:: Brief ::
For every line in the records that has the word "whole", make a copy.

(Items listed in a dataset)
————————
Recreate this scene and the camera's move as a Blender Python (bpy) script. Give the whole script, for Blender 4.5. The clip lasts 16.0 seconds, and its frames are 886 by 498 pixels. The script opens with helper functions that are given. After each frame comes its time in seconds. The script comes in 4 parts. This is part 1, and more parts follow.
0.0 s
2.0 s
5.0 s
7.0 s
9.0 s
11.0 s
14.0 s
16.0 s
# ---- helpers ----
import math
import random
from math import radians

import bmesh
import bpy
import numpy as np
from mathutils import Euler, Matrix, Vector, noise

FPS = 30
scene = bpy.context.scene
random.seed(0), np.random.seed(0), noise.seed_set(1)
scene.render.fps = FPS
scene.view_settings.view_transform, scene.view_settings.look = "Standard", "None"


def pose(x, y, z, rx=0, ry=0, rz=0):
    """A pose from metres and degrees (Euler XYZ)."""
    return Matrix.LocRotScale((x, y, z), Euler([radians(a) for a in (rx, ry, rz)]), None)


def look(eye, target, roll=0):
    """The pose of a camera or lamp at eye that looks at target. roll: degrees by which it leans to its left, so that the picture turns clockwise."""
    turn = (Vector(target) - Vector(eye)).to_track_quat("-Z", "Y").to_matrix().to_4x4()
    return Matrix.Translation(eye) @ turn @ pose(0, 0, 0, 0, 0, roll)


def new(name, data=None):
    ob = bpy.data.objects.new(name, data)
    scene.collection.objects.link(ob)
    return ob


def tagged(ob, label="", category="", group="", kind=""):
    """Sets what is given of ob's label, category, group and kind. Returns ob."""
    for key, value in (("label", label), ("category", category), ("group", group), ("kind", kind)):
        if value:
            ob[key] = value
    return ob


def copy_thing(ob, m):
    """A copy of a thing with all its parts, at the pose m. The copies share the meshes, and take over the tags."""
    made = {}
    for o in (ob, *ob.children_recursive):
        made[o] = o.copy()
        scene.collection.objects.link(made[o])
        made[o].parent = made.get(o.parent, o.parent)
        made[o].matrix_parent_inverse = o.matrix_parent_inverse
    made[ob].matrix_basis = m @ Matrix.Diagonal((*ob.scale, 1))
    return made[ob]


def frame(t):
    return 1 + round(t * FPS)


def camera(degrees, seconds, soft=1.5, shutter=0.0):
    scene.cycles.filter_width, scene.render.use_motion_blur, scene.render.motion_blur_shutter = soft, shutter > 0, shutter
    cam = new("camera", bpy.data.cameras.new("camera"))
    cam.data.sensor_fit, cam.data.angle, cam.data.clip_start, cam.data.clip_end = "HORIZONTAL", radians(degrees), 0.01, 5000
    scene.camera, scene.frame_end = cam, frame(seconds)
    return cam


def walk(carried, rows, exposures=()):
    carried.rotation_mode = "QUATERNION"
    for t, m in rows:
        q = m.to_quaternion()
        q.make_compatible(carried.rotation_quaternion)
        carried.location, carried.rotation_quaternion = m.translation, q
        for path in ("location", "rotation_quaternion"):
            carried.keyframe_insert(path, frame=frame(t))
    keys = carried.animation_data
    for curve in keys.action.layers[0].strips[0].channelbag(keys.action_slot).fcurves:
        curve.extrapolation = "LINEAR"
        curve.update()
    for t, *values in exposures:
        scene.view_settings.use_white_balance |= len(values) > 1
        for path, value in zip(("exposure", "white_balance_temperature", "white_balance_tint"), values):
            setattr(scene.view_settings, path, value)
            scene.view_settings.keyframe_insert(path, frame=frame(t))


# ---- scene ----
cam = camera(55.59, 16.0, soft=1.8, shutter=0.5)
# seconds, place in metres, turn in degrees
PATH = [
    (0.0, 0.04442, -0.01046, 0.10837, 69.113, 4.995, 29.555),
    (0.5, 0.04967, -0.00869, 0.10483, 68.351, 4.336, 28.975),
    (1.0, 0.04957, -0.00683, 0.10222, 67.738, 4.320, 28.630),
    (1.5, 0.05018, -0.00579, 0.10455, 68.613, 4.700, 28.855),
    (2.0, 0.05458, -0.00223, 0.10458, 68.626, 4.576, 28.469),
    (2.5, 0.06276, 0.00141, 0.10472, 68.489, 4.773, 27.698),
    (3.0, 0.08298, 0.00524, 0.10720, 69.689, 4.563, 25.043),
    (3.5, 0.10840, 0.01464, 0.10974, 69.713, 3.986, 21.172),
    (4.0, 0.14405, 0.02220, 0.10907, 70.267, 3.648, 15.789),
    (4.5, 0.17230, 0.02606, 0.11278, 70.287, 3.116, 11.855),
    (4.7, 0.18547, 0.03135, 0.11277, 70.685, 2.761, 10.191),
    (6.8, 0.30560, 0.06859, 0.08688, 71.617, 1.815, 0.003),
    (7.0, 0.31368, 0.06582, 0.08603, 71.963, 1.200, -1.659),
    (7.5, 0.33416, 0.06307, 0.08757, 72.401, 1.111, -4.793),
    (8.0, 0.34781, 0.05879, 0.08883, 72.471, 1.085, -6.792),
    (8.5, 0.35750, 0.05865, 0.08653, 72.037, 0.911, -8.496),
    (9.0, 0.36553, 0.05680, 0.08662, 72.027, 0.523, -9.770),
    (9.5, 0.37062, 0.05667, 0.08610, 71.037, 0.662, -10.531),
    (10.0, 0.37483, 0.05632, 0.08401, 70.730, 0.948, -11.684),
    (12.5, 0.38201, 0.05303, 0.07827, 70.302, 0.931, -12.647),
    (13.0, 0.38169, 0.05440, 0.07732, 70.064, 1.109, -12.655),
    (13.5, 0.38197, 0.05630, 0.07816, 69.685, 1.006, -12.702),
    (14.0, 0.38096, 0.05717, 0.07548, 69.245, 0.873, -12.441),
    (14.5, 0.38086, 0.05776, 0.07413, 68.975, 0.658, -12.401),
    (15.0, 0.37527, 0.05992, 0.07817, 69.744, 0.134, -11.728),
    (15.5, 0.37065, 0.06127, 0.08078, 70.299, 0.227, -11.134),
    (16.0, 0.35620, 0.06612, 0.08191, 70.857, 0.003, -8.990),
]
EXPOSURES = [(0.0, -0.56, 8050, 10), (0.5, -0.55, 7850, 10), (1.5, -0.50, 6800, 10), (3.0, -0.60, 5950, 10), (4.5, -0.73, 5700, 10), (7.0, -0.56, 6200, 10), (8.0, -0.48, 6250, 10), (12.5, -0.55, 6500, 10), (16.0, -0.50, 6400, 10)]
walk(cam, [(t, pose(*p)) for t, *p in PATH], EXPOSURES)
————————
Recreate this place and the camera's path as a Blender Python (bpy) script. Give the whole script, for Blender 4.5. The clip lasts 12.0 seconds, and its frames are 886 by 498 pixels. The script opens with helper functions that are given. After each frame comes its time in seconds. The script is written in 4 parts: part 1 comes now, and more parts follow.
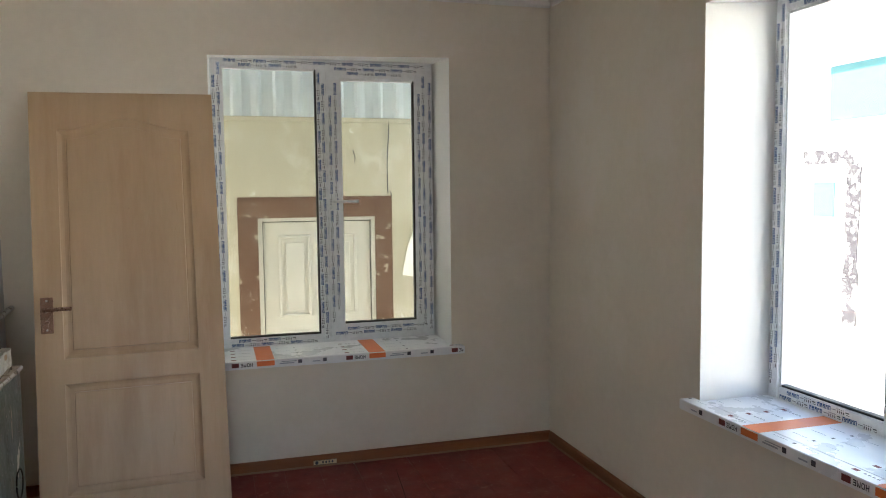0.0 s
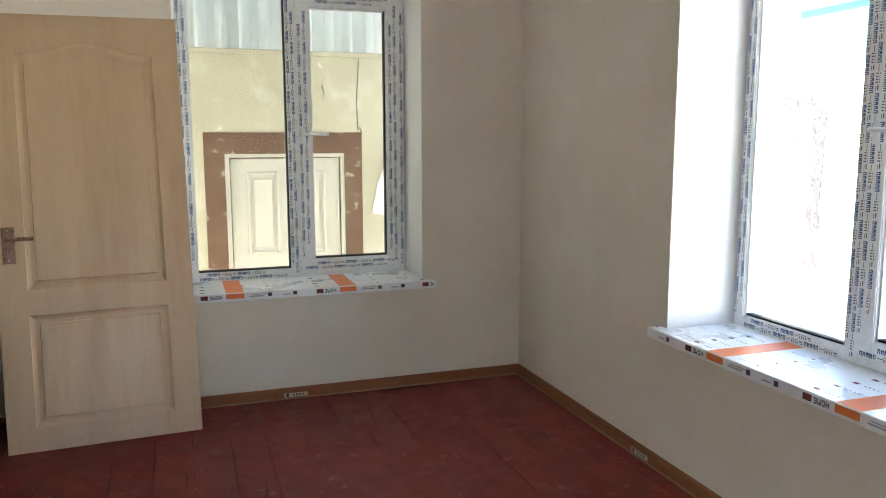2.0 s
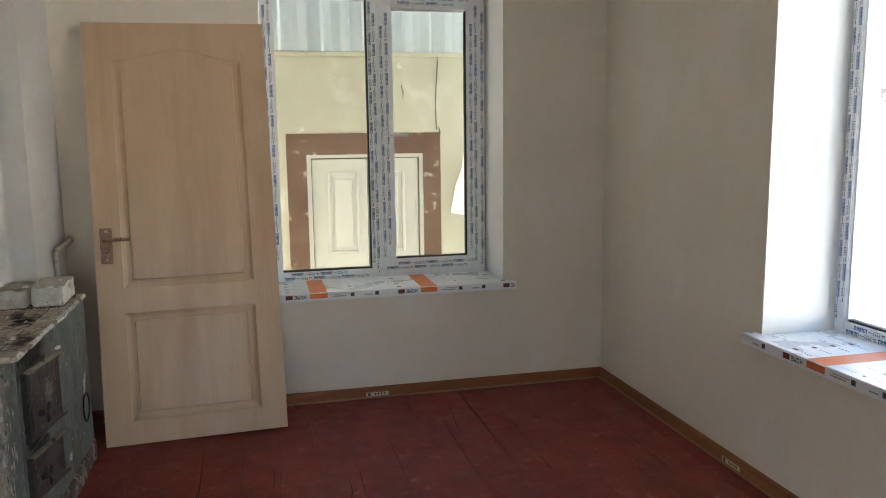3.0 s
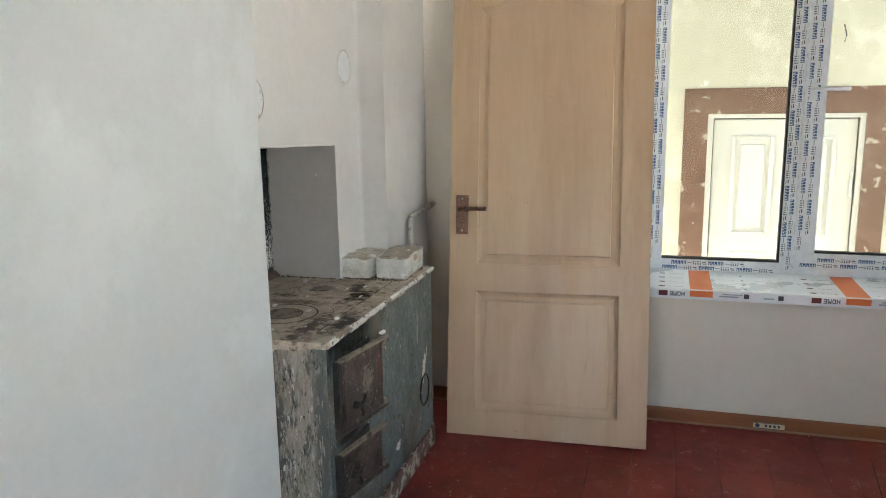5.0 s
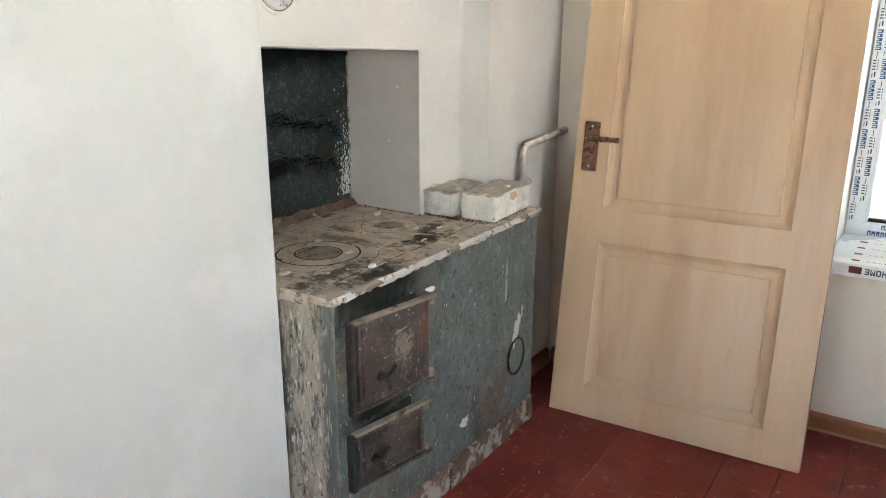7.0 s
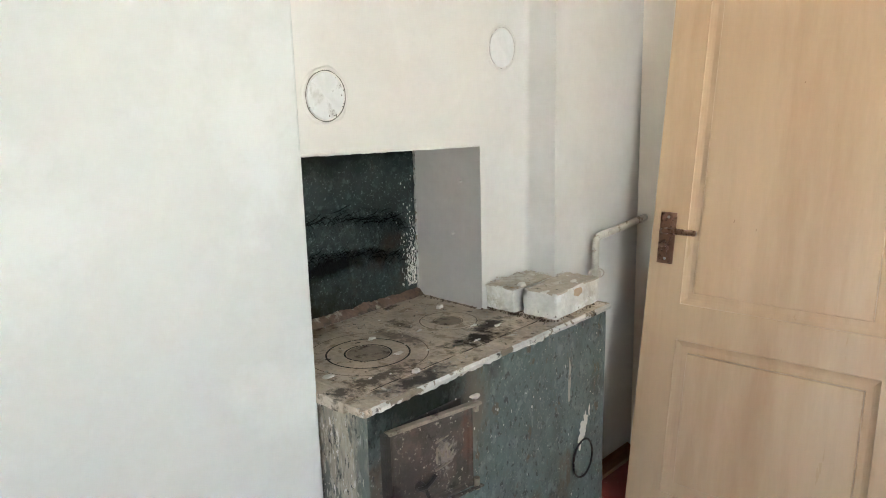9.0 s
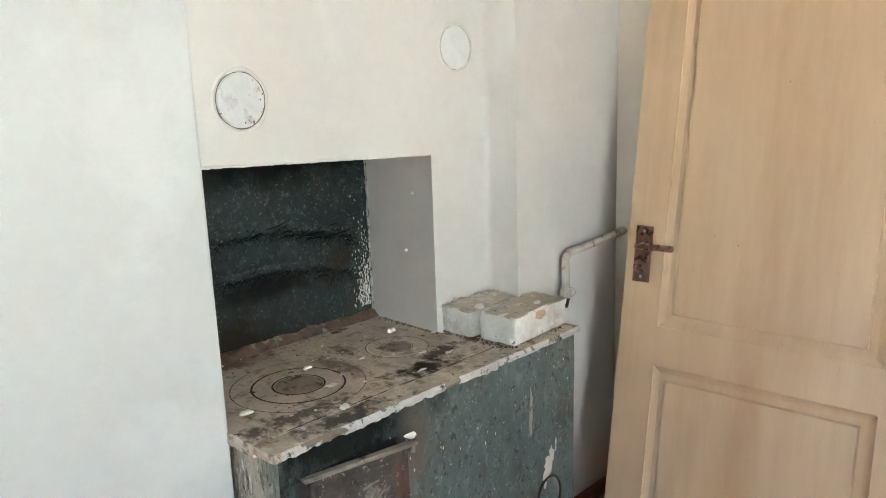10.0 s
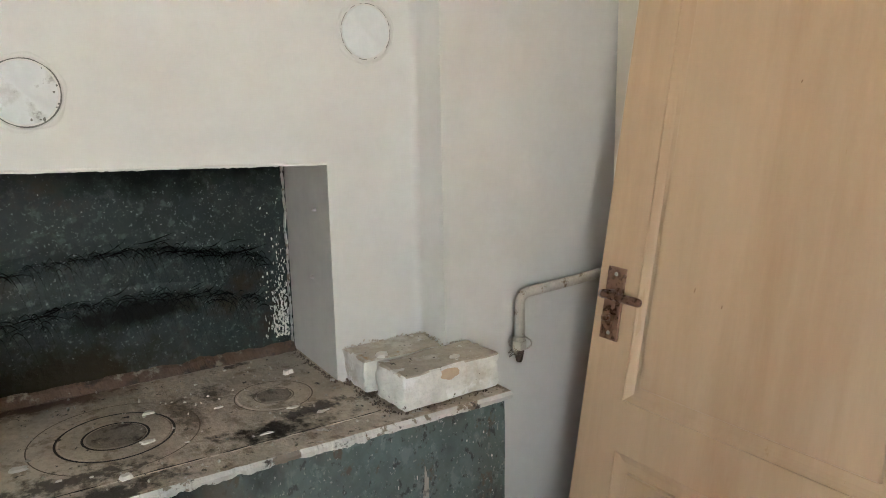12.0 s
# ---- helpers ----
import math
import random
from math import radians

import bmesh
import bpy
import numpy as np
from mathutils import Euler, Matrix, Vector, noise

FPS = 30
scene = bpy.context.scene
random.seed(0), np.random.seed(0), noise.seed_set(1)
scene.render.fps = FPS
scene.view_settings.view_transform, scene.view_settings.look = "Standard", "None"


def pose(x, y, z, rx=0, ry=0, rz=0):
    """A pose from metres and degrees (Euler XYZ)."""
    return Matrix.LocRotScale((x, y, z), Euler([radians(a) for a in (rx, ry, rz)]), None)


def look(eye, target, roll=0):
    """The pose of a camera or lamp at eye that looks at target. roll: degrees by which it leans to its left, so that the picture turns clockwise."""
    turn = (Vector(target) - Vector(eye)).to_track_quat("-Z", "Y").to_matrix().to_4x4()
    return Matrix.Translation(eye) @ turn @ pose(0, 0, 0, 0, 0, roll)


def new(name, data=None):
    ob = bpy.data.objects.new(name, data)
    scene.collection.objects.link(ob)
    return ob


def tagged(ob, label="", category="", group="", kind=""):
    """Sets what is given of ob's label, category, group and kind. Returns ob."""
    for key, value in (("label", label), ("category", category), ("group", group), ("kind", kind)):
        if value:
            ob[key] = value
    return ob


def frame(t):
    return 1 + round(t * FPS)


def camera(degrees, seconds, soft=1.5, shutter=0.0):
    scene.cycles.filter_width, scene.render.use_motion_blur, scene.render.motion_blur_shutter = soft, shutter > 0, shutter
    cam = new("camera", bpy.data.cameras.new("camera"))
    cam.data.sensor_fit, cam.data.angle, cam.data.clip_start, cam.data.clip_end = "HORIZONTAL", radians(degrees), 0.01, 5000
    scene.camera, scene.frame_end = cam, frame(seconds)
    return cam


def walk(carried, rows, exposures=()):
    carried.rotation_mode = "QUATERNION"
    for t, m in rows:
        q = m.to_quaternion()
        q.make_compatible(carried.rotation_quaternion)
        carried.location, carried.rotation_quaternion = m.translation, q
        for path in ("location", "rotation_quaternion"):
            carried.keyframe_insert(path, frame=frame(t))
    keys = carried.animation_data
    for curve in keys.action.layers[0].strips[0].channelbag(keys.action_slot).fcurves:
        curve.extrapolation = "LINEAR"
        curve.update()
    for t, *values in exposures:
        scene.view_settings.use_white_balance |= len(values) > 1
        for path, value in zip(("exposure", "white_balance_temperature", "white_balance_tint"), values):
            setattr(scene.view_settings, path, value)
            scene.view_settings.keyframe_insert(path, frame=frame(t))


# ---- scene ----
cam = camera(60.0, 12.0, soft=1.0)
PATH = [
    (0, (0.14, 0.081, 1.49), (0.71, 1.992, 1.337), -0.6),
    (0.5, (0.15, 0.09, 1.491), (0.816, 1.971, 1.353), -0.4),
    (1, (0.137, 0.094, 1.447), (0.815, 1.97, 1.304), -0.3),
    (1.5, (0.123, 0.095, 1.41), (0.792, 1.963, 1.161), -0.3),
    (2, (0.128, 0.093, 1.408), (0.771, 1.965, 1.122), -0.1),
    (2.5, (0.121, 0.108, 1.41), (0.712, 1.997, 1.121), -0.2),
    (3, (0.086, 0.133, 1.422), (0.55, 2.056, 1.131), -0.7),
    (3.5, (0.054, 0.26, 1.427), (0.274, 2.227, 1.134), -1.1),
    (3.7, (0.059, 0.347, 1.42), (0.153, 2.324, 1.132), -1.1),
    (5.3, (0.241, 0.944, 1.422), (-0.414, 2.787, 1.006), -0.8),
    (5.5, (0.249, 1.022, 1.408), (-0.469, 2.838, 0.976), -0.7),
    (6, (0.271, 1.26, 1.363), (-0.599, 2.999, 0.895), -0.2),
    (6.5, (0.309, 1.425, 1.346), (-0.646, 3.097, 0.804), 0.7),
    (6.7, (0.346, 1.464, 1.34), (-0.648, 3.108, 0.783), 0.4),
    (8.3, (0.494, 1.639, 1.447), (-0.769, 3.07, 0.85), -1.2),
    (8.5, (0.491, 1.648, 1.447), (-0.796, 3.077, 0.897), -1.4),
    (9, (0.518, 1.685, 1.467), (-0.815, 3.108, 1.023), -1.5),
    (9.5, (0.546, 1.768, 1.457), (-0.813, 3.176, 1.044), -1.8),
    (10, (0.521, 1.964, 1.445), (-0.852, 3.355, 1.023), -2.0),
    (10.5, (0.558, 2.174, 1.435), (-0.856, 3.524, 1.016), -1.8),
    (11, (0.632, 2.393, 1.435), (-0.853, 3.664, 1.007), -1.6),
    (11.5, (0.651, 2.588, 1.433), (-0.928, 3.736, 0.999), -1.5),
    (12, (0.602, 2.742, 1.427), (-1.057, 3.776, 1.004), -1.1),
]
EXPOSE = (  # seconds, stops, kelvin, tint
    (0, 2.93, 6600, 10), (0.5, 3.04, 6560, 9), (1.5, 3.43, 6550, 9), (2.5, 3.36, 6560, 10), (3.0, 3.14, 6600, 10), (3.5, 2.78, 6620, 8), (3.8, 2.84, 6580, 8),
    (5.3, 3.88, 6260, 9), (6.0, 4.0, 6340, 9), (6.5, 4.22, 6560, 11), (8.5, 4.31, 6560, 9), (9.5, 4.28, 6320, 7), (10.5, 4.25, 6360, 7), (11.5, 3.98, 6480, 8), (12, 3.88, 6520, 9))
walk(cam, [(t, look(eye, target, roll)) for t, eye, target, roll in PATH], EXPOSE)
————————
:: Solved problem ::
Recreate this scene and the camera's move as a Blender Python (bpy) script. Give the whole script, for Blender 4.5. The clip lasts 16.0 seconds, and its frames are 886 by 498 pixels. The script opens with helper functions that are given. After each frame comes its time in seconds. The script comes in 4 parts. This is part 1, and more parts follow.
Recreate this place and the camera's path as a Blender Python (bpy) script. Give the whole script, for Blender 4.5. The clip lasts 12.0 seconds, and its frames are 886 by 498 pixels. The script opens with helper functions that are given. After each frame comes its time in seconds. The script is written in 4 parts: part 1 comes now, and more parts follow.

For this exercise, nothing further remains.